Нет, здесь решительно нельзя было обойтись без авторитетного разъяснения редакции «Kampf’a», и оно воспоследовало в том же номере журнала со стороны другого «левого» Аякса — Фридриха Адлера[7]. Фридрих Адлер видит во всей этой полемике чисто «словесный» спор. В программе партии слова «демократия» и «диктатура» использованы вовсе не в историческом словоупотреблении Маркса, но в «обычном сейчас смысле». Несмотря на то, что господство большевиков отнюдь не является подлинной диктатурой пролетариата, пролетарские массы привыкли связывать понятие диктатуры с «большевистским владычеством». Быть может, — соглашается Фридрих Адлер — в программе следовало с большей силой подчеркнуть необходимость периода «классового господства пролетариата». Но нельзя было обозначать этот период как диктатуру.

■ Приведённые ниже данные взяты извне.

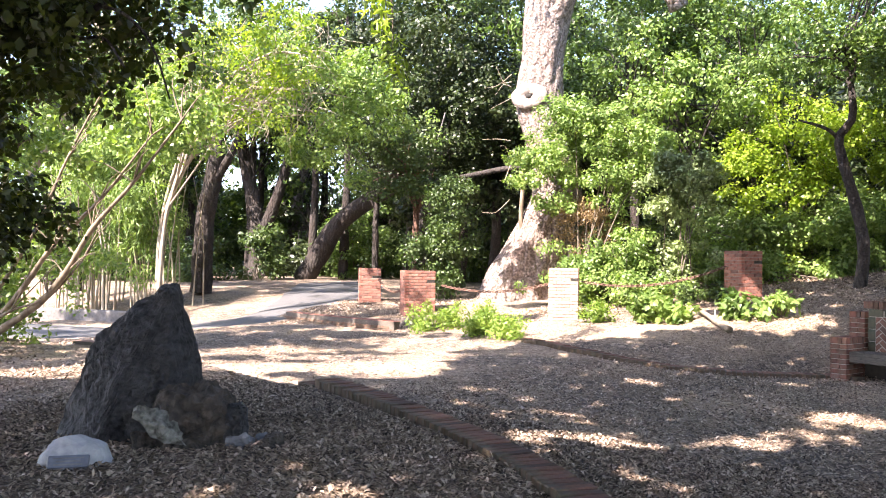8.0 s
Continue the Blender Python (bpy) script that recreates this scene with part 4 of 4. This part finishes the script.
# ---- near shrubs on the path's side ----
def hanging_oak():
    ob = tagged(empty("holly_oak"), "dark shaded holly oak hanging low over the path", "tree")
    limb("trunk", [(-8.2, 3.4, 0.2), (-7.8, 3.6, 2), (-7.0, 4.2, 3.8), (-6.0, 5.0, 5.0)], 0.26, 0.12, M_DARK_BARK, ob)
    limb("limb", [(-7.0, 4.3, 3.7), (-5.6, 5.4, 4.1), (-4.9, 6.0, 3.95)], 0.08, 0.02, M_DARK_BARK, ob)
    limb("limb", [(-7.2, 4.2, 3.2), (-6.0, 5.6, 3.5), (-5.0, 6.8, 3.4)], 0.07, 0.02, M_DARK_BARK, ob)
    limb("limb", [(-7.0, 4.3, 3.7), (-5.6, 5.4, 3.2), (-4.55, 6.0, 2.9), (-4.1, 6.05, 2.84), (-3.85, 6.05, 2.9), (-3.62, 6.1, 3.05)], 0.038, 0.010, M_DARK_BARK, ob, 22, 8)
    limb("limb", [(-4.1, 6.05, 2.84), (-3.95, 6.0, 2.72), (-3.7, 5.95, 2.68), (-3.5, 5.9, 2.5)], 0.016, 0.005, M_DARK_BARK, ob, 12, 6)
    limb("limb", [(-3.85, 6.05, 2.9), (-3.6, 6.0, 2.8), (-3.42, 6.0, 2.62), (-3.3, 6.0, 2.35)], 0.012, 0.004, M_DARK_BARK, ob, 12, 6)
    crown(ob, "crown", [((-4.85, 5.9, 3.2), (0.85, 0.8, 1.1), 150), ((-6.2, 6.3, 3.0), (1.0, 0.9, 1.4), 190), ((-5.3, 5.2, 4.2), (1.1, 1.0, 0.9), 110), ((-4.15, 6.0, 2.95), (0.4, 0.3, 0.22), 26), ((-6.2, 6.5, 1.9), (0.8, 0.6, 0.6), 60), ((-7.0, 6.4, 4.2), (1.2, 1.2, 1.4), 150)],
          M_LEAF_SHADE, 70, 0.2, 0.06, 0.9, 0.3, "small leaves coloured dark to stand for shade", 0.7)
    return ob


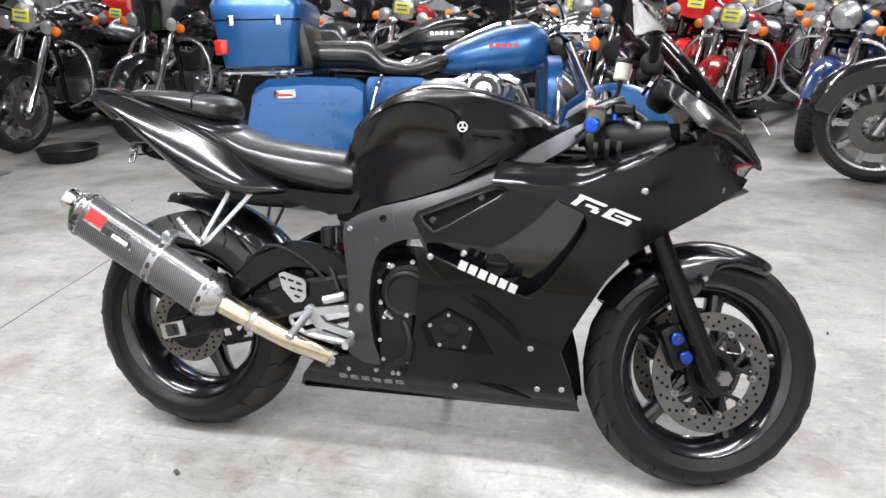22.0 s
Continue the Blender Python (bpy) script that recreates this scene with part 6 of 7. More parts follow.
    if fairing:
        bm = B()
        out = cr([(-0.30, 1.02), (-0.38, 1.12), (-0.34, 1.24), (-0.2, 1.30), (0, 1.31), (0.2, 1.30), (0.34, 1.24), (0.38, 1.12), (0.30, 1.02), (0.18, 0.93), (0.11, 0.86), (0, 0.84), (-0.11, 0.86), (-0.18, 0.93)], 3, True)
        sheet(bm, out, lambda y, z: (-0.70 + 2.2 * y * y + 0.25 * max(0, z - 1.05), y, z), 0.03, 0.05, (1, 0, 0))
        fa = pp("fairing", bm, body_paint, None, "painted fork-mounted fairing")
        bm = B()
        sheet(bm, cr([(-0.24, 1.28), (-0.18, 1.46), (0, 1.52), (0.18, 1.46), (0.24, 1.28), (0, 1.30)], 3, True), lambda y, z: (-0.655 + 2.0 * y * y + 0.6 * (z - 1.27), y, z), 0.004, 0.06, (1, 0, 0))
        pp("windscreen", bm, SMOKE, fa, "smoked windscreen")
    elif shield:
        bm = B()
        sheet(bm, cr([(-0.22, 1.0), (-0.30, 1.2), (-0.25, 1.45), (0, 1.55), (0.25, 1.45), (0.30, 1.2), (0.22, 1.0), (0, 1.06)], 3, True), lambda y, z: (-0.66 + 1.2 * y * y + 0.45 * (z - 1.0), y, z), 0.004, 0.07, (1, 0, 0))
        pp("windscreen", bm, LENS, None, "clear windscreen")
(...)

И далее Фридрих Адлер развертывает довольно стройную австромарксистскую концепцию «классового господства» пролетариата. Он согласен с тем положением, что, после завоевания путем парламентского большинства власти, пролетариат может в некоторых случаях начинать не с расширения демократии, но прямо с «социализации». Фридрих Адлер согласен и с тем, что рабочий класс должен не просто отменить всякое «отношение угнетения», но перевернуть его так, чтобы в угнетении очутились прежние господа положения. Но... — неизбежное «но»! — демократия может оказаться в опасности, «если она не считается с жизненными условиями меньшинства». «Ослепление большевиков» Фридрих Адлер видит именно в том, что они хотят навязать всему миру свой «перевернутый» царский режим: английский рабочий никогда не отнимет у буржуазии свободных прав личности, которыми он сам пользовался при буржуазной демократии. Пример с завоеванием социал-демократии венского муниципалитета — излюбленный пример социал-демократии! — пример этот показывает, что демократический путь к власти является наиболее предпочтительным: парламентское меньшинство ведь никогда не может помешать осуществлению целей рабочего класса. С этим тесно связан и поставленный большевиками вопрос о разрушении буржуазного государственного аппарата. В таком разрушении, по мнению Фридриха Адлера, нет никакой надобности, т. к. большинство чиновников является только чиновниками, нейтральными к политике и вполне подчиняющимися тому, кто распоряжается вооруженной силой. Армии также нет смысла разрушать, потому что в Австрии буржуазия уже обезоружена: австрийский «фольксвер» в огромном большинстве голосует за социал-демократов...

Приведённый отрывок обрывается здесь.